In one of my classes this semester, my professor handed us an advertisement and told us to “problematize” it—to point out any ethical flaws we might notice. The ad featured a white college student hugging two young black children, with a caption about “future leaders” and “a more just world.” A group of my classmates and I pointed out some of the problematic elements of the ad: the power dynamics of the white student and the black children, the implications of the words “leaders” and “just,” and the general notions of white saviorism, voluntourism and privilege that the ad reinforced.
As we were talking, one of the upperclassmen in the group casually mentioned that before taking the class, they never would have thought the ad was problematic. At first, I was shocked that they could make it that far into Duke without ever “problematizing” service. After all, Duke has instilled in me an awareness of issues of privilege, voluntourism and white savior complexes since I first arrived here. But then I realized the only reason I had ever been exposed to these concepts in the first place is because, on a whim, I signed up for a FOCUS cluster during my first semester where ethics of service was the centerpiece of the curriculum.
In that moment, it occurred to me how easy it can be to graduate Duke without ever needing to think critically about ethics, privilege and impact—and just how wrong that is.
In my high school, topics like ethics and empathy were never a priority. I had never questioned service trips, analyzed current events in terms of the potential consequences they could have for different people and communities, or had any meaningful discussions about privilege. Until I was forced to confront those concepts in my college coursework, I didn’t even know that I was missing out on crucial conversations. And we are fortunate that there are many academic trajectories at Duke where critically examining ethical issues—or at least forcing students to look at the human experience from perspectives of their own—are an essential building block of the curriculum. I fell into one of those trajectories by chance, and it has given me a certain critical lens that I didn’t even know I needed.
But there are also many academic tracks at Duke that largely omit engaging with the human experience. All majors at Duke are rigorous and intellectually stimulating, but some—particularly those that are more quantitative—are not so focused on human impact. For Trinity students, a meager requirement of two courses with “Ethical Inquiry” codes attached to them might be the most they are forced to engage in such conversations. While Pratt students do have a social sciences and humanities requirement, the degree requirements guidelines do not mandate any courses specifically regarding ethics or service.
And regardless of department or discipline, most of us at Duke have the privilege to live in theory. It seems to me that Duke largely teaches us to base our intellectual ideas of truth on philosophers, formulas and theoretical fact. Our understandings of right and wrong, smart and foolish, rational and irrational are based on theories, statistics and supply and demand curves. Many of us are becoming experts at gauging success in terms of profit margins, chemical reactions, mathematical solutions, statistics, the soundness of theories or the complexity and nuance of an argument. But what about everyday people who aren’t afforded the privilege of a Duke education? What about the people who cannot afford to live in theory, but are most directly impacted by the effects of us doing so?
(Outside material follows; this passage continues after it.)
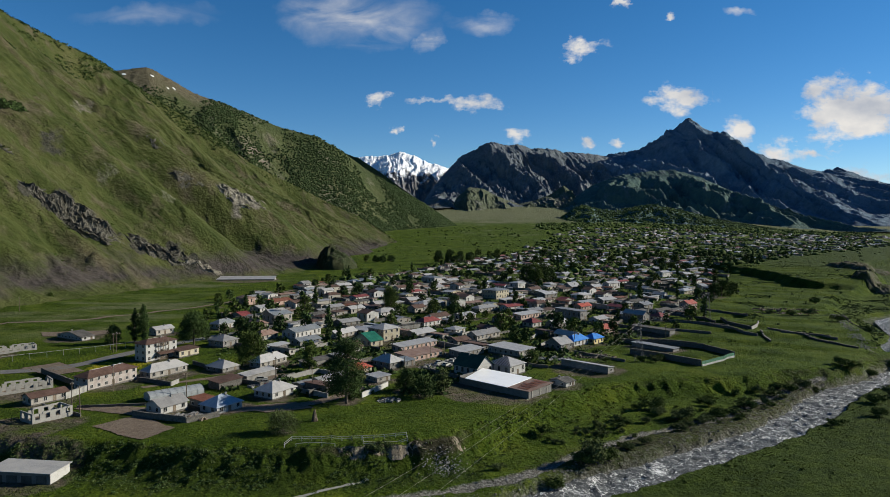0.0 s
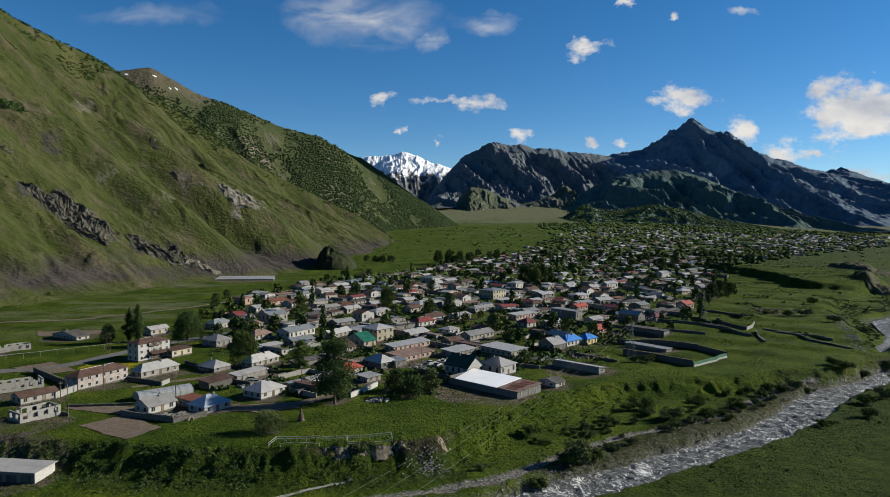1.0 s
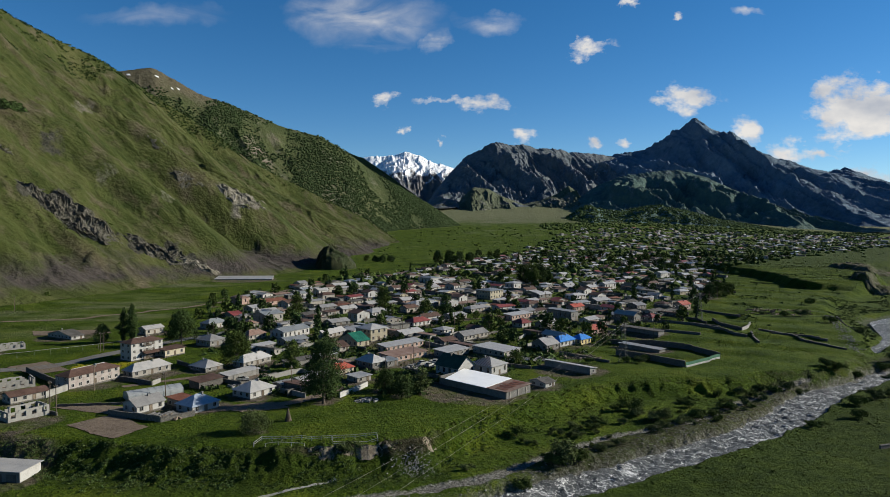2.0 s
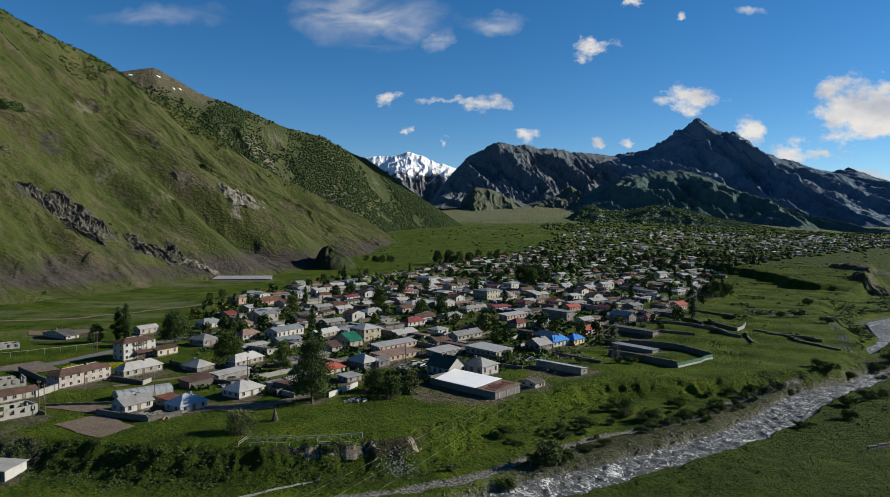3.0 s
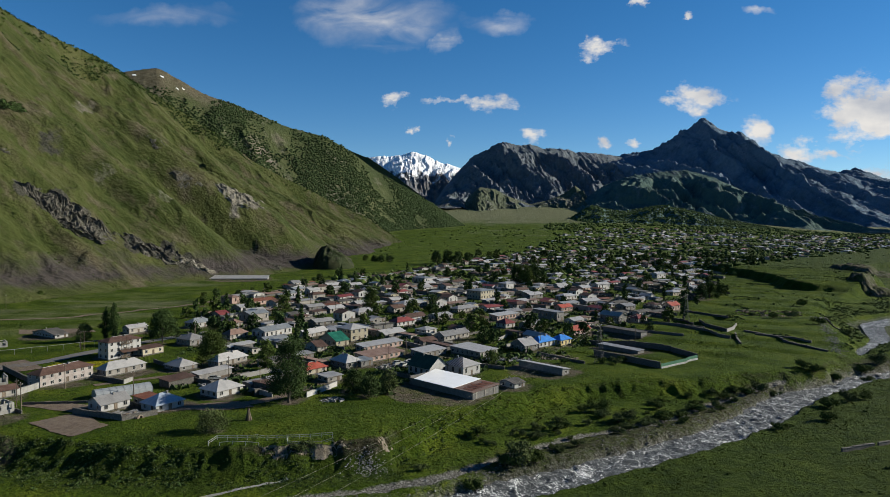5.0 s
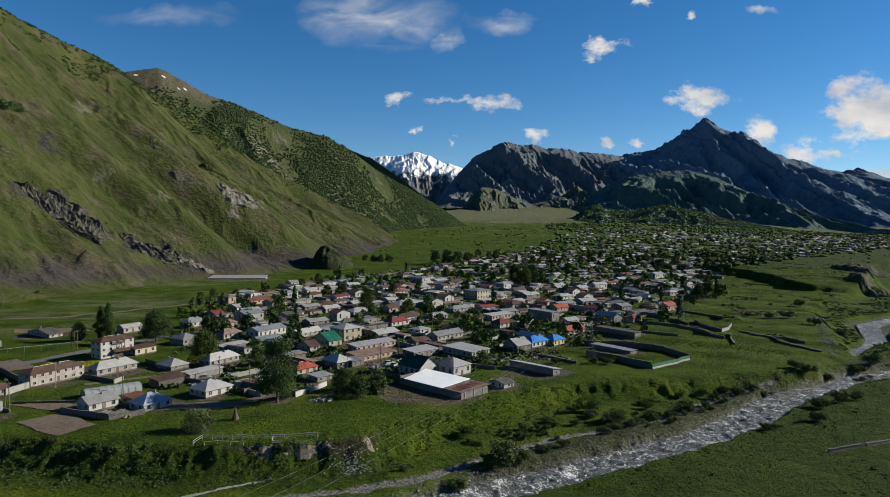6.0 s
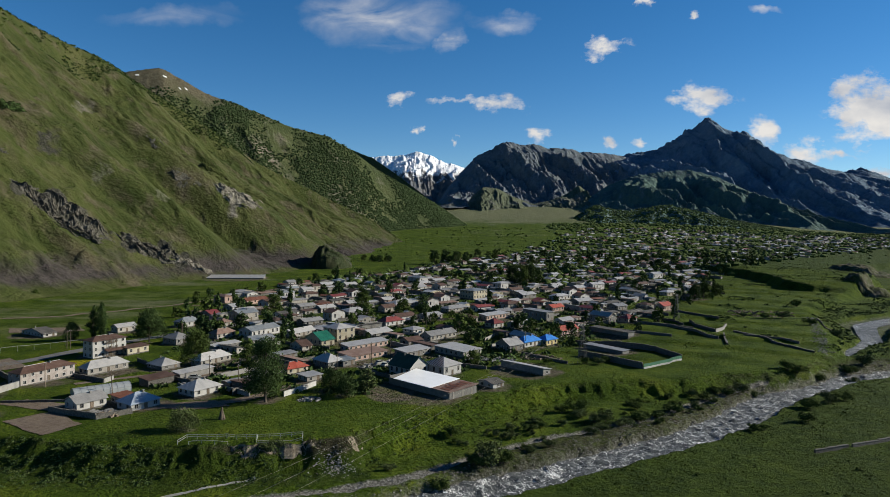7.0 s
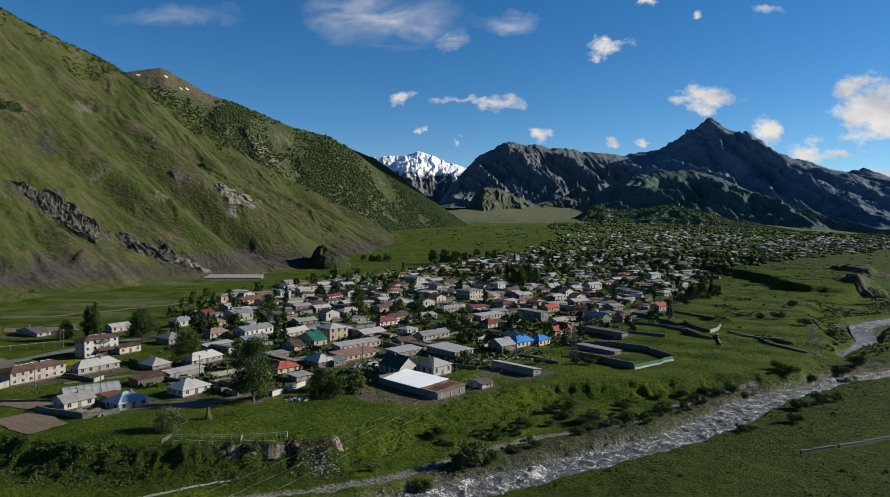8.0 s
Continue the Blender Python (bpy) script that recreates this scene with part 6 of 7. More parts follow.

Duke seeks to prepare us to be leaders. If we follow in the footsteps of our vast and successful alumni network, we will soon be crafting policy, treating patients, producing research, creating technology, and managing organizations in ways that could have tangible impacts on people of various cultures, demographics, and values. Regardless of what fields we pursue, Duke has positioned us to have influence. And while many of us might not work as immediately with members of marginalized populations as we might on a DukeEngage trip, that does not mean that communities will not feel the effects of our work and our choices.
So if we have not developed a sense of critical awareness as to the consequences of our decisions, and those of other people and institutions in power, our “influence” could be a negative one. If we cannot look beyond theory, innovation and self-interest, then we, as “leaders” with the Duke name behind us, could potentially cause much more harm than good.
Part of Duke’s mission statement is “to promote a deep appreciation for the range of human difference and potential, a sense of the obligations and rewards of citizenship, and a commitment to learning, freedom and truth.” While there are opportunities abound to develop such an appreciation, those opportunities are not made mandatory—at Duke, developing an appreciation for human difference and a sense of obligation toward citizenship is a self-selecting process. And if there are students graduating from Duke who have never been forced to seriously and critically look at the world from perspectives other than their own, just how “world class” can our Duke education be?